Şunu da söylemeden geçmeyeyim, Ayça da bir altmış beş boya elli iki, elli üç kilolarda.
İki kilo verince bana ne olduysa, bir anda herkesin kilosuna takmaya başladım, herkesi; zayıfları dahi kilolu görmeye başladım.
Aynanın karşısında kendimi sabah, akşam inceler oldum ve yeterince zayıf olmadığıma karar verdim.
Başladım rejime, o ara evi de taşıdığımdan; in çık debelenip durduğumdan, yine kilo verdim; bir iki daha gitti benden.
Nasıl mutlu oldum, anlatamam; taytlar giydim, kısacık gömleklerle; sanırsınız mankenim ama öyleyim kendimce.
Kilo vurdu elli yediye, kim görse; “Ay ne kadar zayıfsın, ay ne güzel vücudun var; taş olmuşsun taş” dedikçe iyice hırslanıverdim. “Haydi Ayşe, iki kilo daha, haydi yürü kızım, yürü” dedim.
Kendimi asla aç bırakmadım; salata, et, sebze takıldım ama elbette uzun zaman hamburgermiş, pizzaymış, pastaymış, onlardan uzak kaldım. Şimdi iki kilo daha verdim; yani elli yediyim.
Ayça; “Benden zayıfsın” diye komplekslere girdi, rejime başladı. Ben ise hayatımdan son derece mutlu mesut olmam gerekirken daha dün aynanın karşısında kendimi; “En az iki kilo daha vermelisin Ayşe” diye düşünürken buluverdim.

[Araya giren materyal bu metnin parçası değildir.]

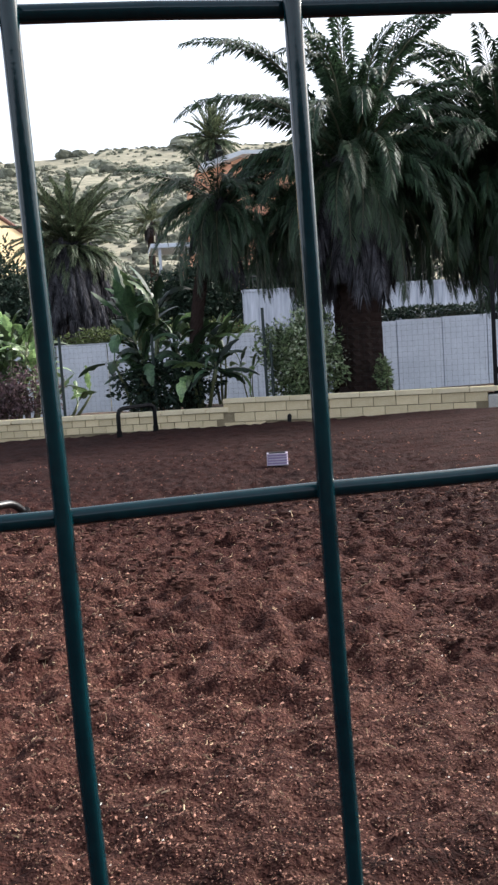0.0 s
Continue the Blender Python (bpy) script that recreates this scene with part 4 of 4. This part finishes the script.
def clods():
    """Kicked-up lumps of earth: squat, uneven, half sunk."""
    rng = random.Random(91)
    v, f = [], []
    for _ in range(6000):
        y = 2.3 + 3.6 * rng.random() ** 1.2
        x = rng.uniform(-0.40, 0.40) * (y + 1.0)
        if noise.noise(Vector((x * 1.1, y * 0.9, 8))) + 0.4 * noise.noise(Vector((x * 4, y * 4, 3))) < -0.12 - 0.16 * x:
            continue
        r = rng.uniform(0.004, 0.012) * (1.7 if rng.random() < 0.08 else 1) * (0.5 + 0.14 * y)
        c, turn, q = Vector((x, y, dirt_top(x, y))), rng.uniform(0, 6.28), len(v)
        for ring, (rr, hz) in enumerate(((0.9, -0.4), (1.0, 0.35), (0.6, 0.75))):
            for k in range(6):
                g = turn + k * math.pi / 3 + 0.4 * ring
                s = r * rr * rng.uniform(0.7, 1.3)
                v.append((c.x + s * 1.7 * math.cos(g), c.y + s * 0.9 * math.sin(g), c.z + r * hz * rng.uniform(0.7, 1.3)))
        for ring in (0, 6):
            for k in range(6):
                p, n = q + ring + k, q + ring + (k + 1) % 6
                f.append((p, n, n + 6, p + 6))
        f.append(tuple(q + 12 + k for k in range(6)))
    tagged(link_mesh("dirt_clods", (v, [], f), M["clod"]), "kicked-up clods of reddish-brown earth on the yard", "clods", kind="stuff")
    v, f = [], []
    for _ in range(1000):
        y = 1.6 + 4.6 * rng.random() ** 1.1
        x = rng.uniform(-0.40, 0.40) * (y + 1.0)
        ln, g, bend = rng.uniform(0.007, 0.020) * (0.6 + 0.25 * y), rng.uniform(0, 6.28), rng.uniform(-0.9, 0.9)
        w, q = rng.uniform(0.0008, 0.0021) * (0.6 + 0.25 * y), len(v)
        px, py = x, y
        for k in range(4):
            z = dirt_top(px, py) + 0.004 + 0.004 * rng.random()
            ox, oy = -math.sin(g) * w, math.cos(g) * w
            v += [(px - ox, py - oy, z - 0.001), (px, py, z + 0.0015), (px + ox, py + oy, z - 0.001)]
            px, py, g = px + ln / 3 * math.cos(g), py + ln / 3 * math.sin(g), g + bend / 3
        for k in range(3):
            p = q + 3 * k
            f += [(p, p + 1, p + 4, p + 3), (p + 1, p + 2, p + 5, p + 4)]
    tagged(link_mesh("straw_bits", (v, [], f), M["straw"]), "pale dry straw and twig bits on the dirt", "litter", kind="stuff")


clods()


# ---------------------------------------------------------------- wall pieces
def block_wall():
    for name, s0, s1, rise, bl, ch, lab in (("block_wall_low", -9.0, 1.88, 0.0, 0.235, 0.118, "low cream concrete-block garden wall with a smooth cap"), ("block_wall_high", 1.88, 5.95, 0.135, 0.33, 0.15, "higher stretch of cream concrete-block garden wall with a smooth cap")):
        ob = thing(name, WALL_M, lab, "wall", kind="structure")
        cap = 0.075
        n = max(2, round((s1 - s0) / bl))
        bl = (s1 - s0) / n
        top = lambda s: 0.275 + rise + 0.006 * s * WALL_DIR.x - (0.012 * (s - 1.9) if rise else 0)
        bm = bmesh.new()
        prism(bm, [(s0, 0.02, -0.2), (s1, 0.02, -0.2), (s1, 0.02, top(s1) - cap + 0.01), (s0, 0.02, top(s0) - cap + 0.01)], None, Vector((0, 0.16, 0)))
        part("mortar_core", bm, M["mortar"], ob)
        bm = solid((0, 0, 0), (bl - 0.012, 0.03, ch - 0.012), 0.004)
        me = bpy.data.meshes.new("block")
        bm.to_mesh(me)
        bm.free()
        me.materials.append(M["block"])
        bm = solid((0, 0, 0), (bl * 1.6 - 0.008, 0.24, cap), 0.01)
        mc = bpy.data.meshes.new("cap_stone")
        bm.to_mesh(mc)
        bm.free()
        mc.materials.append(M["cap"])
        for row in range(4):
            for i in range(n + 1):
                s = s0 + (i + (0.5 if row % 2 == 0 else 0.0)) * bl
                if s - bl / 2 < s0 - 0.01 or s + bl / 2 > s1 + 0.01:
                    continue
                z = top(s) - cap - ch * (row + 0.5)
                if z + ch / 2 < ground_z(s * WALL_DIR.x) - 0.02:
                    continue
                ob_b = new("block", me)
                ob_b.parent = ob
                ob_b.location = (s, 0.012 + prng.uniform(-0.002, 0.002), z)
        s = s0 + bl * 0.8
        while s < s1 + bl * 0.3:
            c = new("cap_stone", mc)
            c.parent = ob
            c.location = (s, 0.09, top(s) - cap / 2)
            s += bl * 1.6


block_wall()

Oturup düşününce benim için tehlike çanlarının çalmaya başladığını kabullendim, artık yeterince zayıf olmama rağmen hala kendimi kilolu buluyordum.
İçimi bir korku basıverdi; “Aman Allah’ım, yoksa anoreksiyaya mı yakalanıyorum?” diye karalar bağladım ve soluğu psikologda aldım.
Uzunca konuştuk; “Korkma” dedi, “anoreksiya olmaz böyle, sen sadece gaza fazlaca gelmişsin, artık daha fazla kilo verme, keyfine bak”
Oh rahatladım ve artık sadece yeni kilomu koruma kararı aldım. Bu arada doktordan çıkarken; “Bir daha geleyim mi, bir ay sonra?” diye sordum.
Doktorum cevap verdi; “Sen gelme ama sana en az on kilo vermen lazım diyen kardeşin Ayça bir müsait zamanında uğrayıversin bana”
Ya işte böyle sevgili okur dostlarım, aman ha sakın bu kilo girdabına kendinizi kaptırmayın.